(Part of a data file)
************
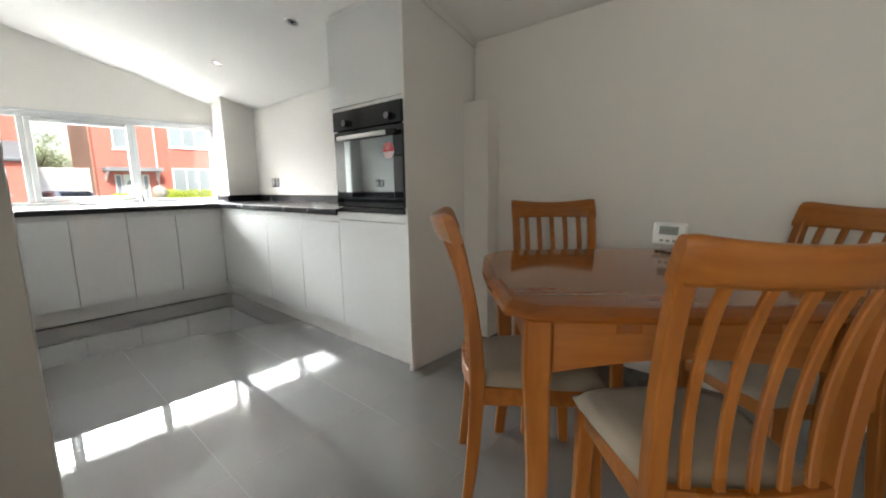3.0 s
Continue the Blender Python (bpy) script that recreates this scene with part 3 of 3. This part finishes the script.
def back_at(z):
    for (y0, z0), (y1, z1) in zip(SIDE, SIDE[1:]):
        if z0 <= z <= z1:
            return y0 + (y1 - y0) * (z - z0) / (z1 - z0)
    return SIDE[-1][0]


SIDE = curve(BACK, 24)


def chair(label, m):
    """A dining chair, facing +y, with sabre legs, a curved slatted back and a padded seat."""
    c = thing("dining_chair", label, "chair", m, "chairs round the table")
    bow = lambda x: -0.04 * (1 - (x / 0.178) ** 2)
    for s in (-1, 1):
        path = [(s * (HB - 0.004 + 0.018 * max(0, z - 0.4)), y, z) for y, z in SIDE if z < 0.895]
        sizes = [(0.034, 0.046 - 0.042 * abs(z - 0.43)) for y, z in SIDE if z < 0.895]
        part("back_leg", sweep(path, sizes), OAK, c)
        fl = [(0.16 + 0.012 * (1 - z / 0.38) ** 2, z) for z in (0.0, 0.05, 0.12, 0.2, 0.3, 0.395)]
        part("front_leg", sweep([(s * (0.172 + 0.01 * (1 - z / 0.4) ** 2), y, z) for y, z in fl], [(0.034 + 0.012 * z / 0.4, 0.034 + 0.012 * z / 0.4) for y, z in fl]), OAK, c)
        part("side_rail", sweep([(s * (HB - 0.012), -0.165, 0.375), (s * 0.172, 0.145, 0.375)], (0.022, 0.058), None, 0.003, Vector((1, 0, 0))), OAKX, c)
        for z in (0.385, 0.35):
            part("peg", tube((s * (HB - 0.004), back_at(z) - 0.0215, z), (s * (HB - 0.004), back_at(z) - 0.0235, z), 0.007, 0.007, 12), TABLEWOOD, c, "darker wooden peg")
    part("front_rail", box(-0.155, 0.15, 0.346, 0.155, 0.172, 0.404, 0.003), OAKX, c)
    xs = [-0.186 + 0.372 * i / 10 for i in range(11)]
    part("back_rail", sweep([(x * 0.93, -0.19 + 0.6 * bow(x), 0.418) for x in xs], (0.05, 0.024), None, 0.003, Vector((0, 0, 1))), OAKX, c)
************
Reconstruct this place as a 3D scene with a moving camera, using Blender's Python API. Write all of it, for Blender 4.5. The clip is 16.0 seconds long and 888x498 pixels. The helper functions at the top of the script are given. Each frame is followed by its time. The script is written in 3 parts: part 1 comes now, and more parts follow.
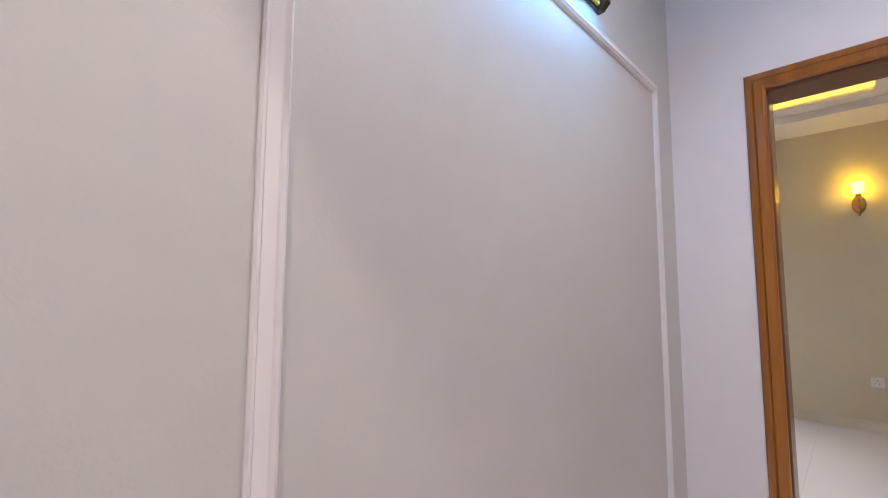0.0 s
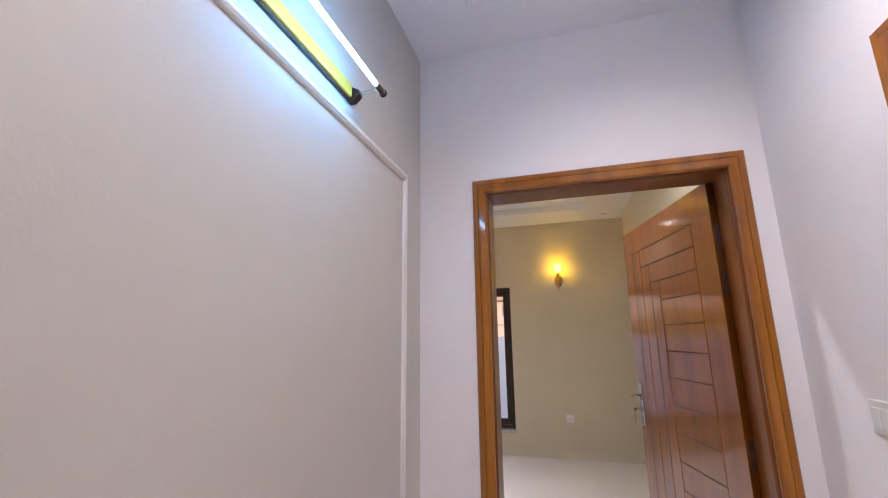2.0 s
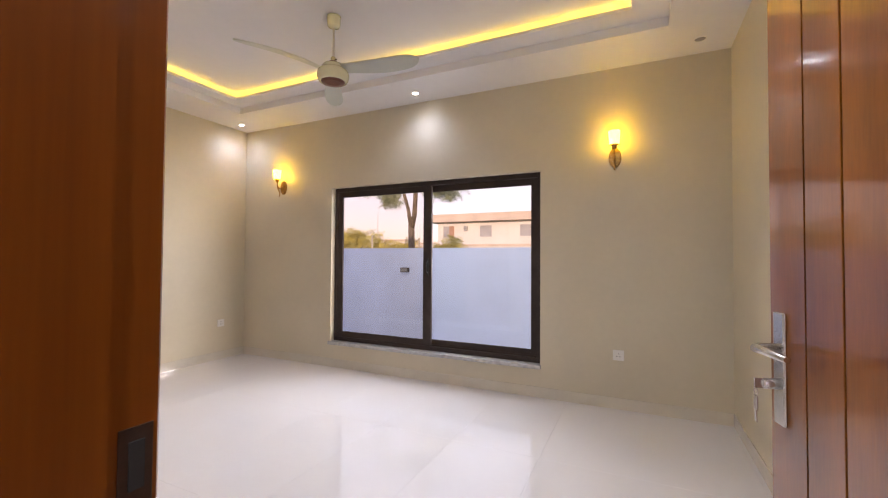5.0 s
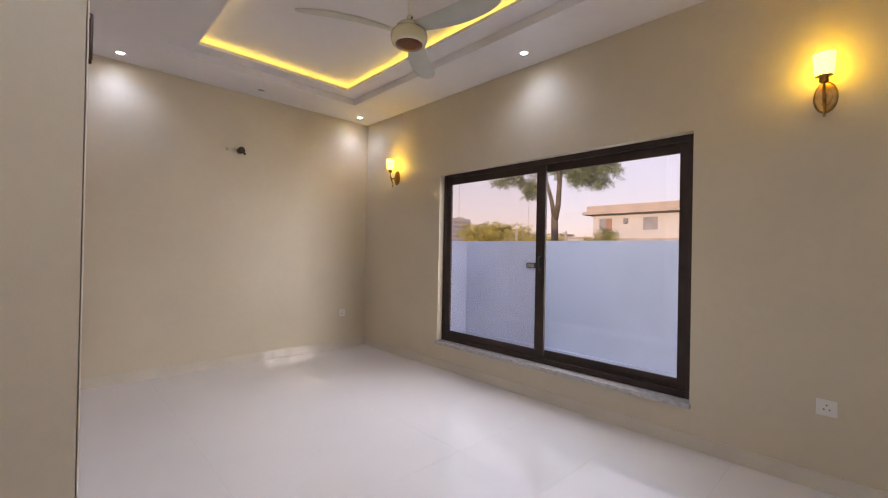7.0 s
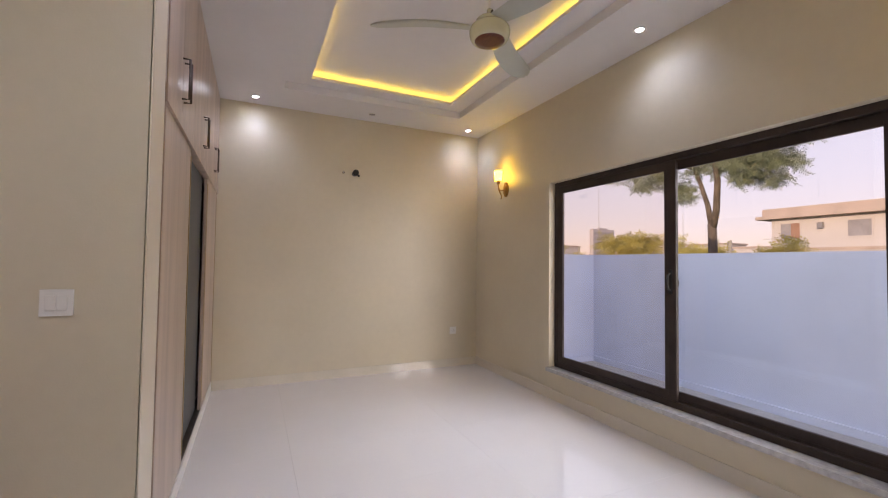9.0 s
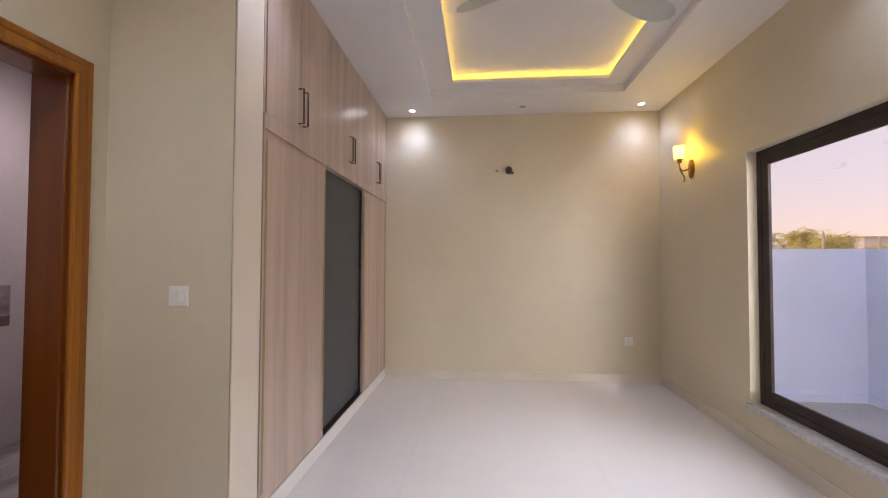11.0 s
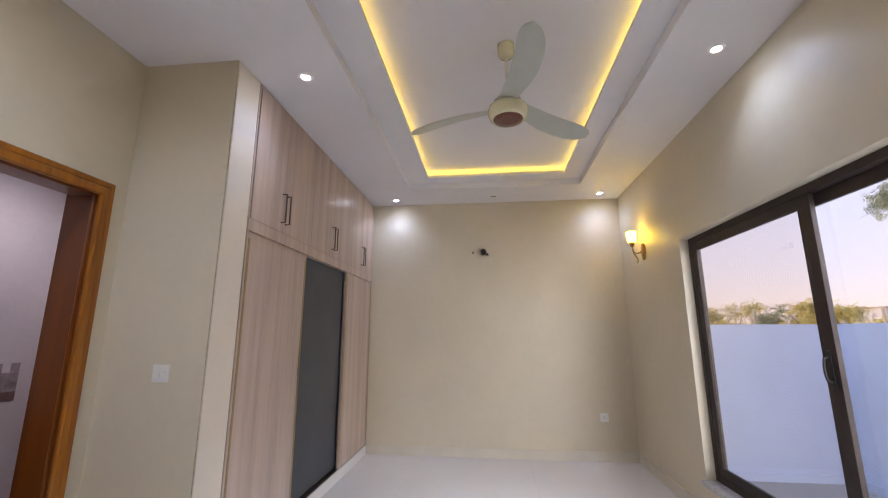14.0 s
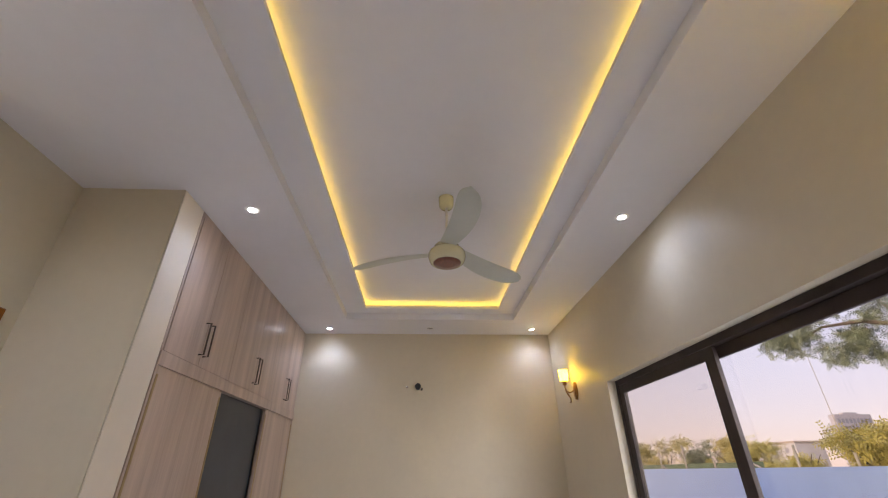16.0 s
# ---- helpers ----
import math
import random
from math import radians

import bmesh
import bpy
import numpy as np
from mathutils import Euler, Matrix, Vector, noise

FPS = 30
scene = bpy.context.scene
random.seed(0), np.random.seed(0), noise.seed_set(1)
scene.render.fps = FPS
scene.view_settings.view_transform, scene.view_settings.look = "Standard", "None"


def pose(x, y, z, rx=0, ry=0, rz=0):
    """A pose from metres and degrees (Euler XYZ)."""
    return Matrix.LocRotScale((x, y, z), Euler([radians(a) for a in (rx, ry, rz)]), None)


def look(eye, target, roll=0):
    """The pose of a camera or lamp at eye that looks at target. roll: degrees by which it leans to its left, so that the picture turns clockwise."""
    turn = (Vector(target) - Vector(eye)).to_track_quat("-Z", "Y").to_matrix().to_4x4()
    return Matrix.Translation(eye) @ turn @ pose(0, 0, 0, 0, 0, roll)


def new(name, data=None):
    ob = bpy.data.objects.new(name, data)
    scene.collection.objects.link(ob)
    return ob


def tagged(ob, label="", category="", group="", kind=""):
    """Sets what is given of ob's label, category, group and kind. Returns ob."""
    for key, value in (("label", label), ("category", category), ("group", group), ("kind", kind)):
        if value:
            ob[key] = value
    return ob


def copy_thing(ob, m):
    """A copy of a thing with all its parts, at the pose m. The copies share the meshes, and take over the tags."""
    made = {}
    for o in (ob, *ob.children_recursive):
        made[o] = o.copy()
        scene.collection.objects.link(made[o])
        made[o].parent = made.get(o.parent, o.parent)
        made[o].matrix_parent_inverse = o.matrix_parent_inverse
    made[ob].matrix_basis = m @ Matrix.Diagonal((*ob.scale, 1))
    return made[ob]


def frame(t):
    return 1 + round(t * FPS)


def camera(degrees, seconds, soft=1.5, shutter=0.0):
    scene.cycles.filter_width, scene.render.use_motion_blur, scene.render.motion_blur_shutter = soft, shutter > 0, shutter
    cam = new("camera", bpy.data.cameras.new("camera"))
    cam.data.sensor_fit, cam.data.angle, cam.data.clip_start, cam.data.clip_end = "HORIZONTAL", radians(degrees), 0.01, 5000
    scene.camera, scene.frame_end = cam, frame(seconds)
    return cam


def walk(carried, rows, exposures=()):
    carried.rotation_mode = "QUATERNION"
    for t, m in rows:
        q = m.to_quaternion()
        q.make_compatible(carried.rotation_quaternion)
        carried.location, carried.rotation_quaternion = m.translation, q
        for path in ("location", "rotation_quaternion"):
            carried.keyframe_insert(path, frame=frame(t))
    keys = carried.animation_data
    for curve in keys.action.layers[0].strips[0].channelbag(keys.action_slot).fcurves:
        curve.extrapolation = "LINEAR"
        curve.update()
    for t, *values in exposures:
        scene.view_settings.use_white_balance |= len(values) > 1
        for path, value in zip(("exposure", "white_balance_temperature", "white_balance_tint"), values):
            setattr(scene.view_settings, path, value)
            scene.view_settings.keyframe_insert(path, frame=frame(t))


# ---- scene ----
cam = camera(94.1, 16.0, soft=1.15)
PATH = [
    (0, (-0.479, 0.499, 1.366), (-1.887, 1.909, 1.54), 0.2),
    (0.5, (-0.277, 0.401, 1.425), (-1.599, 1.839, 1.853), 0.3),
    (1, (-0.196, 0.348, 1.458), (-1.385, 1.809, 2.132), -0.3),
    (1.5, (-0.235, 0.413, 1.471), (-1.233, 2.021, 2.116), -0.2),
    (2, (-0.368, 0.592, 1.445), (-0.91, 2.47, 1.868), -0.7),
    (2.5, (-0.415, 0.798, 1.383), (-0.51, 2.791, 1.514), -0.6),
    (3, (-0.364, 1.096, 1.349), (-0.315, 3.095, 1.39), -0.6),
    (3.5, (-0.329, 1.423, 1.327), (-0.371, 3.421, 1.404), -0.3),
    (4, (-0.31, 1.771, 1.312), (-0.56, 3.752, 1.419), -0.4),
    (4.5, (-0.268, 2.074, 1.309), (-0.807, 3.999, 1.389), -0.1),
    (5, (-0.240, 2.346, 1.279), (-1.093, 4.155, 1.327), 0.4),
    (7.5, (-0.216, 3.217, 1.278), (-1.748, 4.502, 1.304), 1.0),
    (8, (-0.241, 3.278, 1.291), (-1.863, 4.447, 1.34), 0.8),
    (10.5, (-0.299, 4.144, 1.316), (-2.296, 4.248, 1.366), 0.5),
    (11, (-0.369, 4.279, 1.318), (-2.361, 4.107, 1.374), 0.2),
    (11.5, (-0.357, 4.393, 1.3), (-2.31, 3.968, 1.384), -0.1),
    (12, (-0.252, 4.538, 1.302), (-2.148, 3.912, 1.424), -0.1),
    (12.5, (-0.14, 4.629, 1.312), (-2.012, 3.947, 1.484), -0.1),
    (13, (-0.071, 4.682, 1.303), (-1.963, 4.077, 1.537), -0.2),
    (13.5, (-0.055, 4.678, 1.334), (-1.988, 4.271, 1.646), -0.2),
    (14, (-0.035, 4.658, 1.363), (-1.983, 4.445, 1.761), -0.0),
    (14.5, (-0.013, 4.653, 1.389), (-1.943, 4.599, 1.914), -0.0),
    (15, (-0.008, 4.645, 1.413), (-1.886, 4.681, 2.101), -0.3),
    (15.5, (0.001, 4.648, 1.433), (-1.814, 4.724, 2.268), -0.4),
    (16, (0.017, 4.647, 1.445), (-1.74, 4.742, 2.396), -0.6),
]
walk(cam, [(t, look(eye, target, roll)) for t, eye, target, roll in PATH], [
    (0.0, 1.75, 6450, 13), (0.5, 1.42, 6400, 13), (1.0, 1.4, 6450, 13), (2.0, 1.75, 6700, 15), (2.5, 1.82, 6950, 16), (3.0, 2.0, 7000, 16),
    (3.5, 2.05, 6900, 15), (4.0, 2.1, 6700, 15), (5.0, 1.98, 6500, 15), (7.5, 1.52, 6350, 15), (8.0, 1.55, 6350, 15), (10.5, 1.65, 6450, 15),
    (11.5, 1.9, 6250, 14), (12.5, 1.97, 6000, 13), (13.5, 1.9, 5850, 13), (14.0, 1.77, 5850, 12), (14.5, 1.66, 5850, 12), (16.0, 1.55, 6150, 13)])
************
- [What the task asks] Search the data for the string "location". List each line that has it.

- [Solution for this task]
        carried.location, carried.rotation_quaternion = m.translation, q
        for path in ("location", "rotation_quaternion"):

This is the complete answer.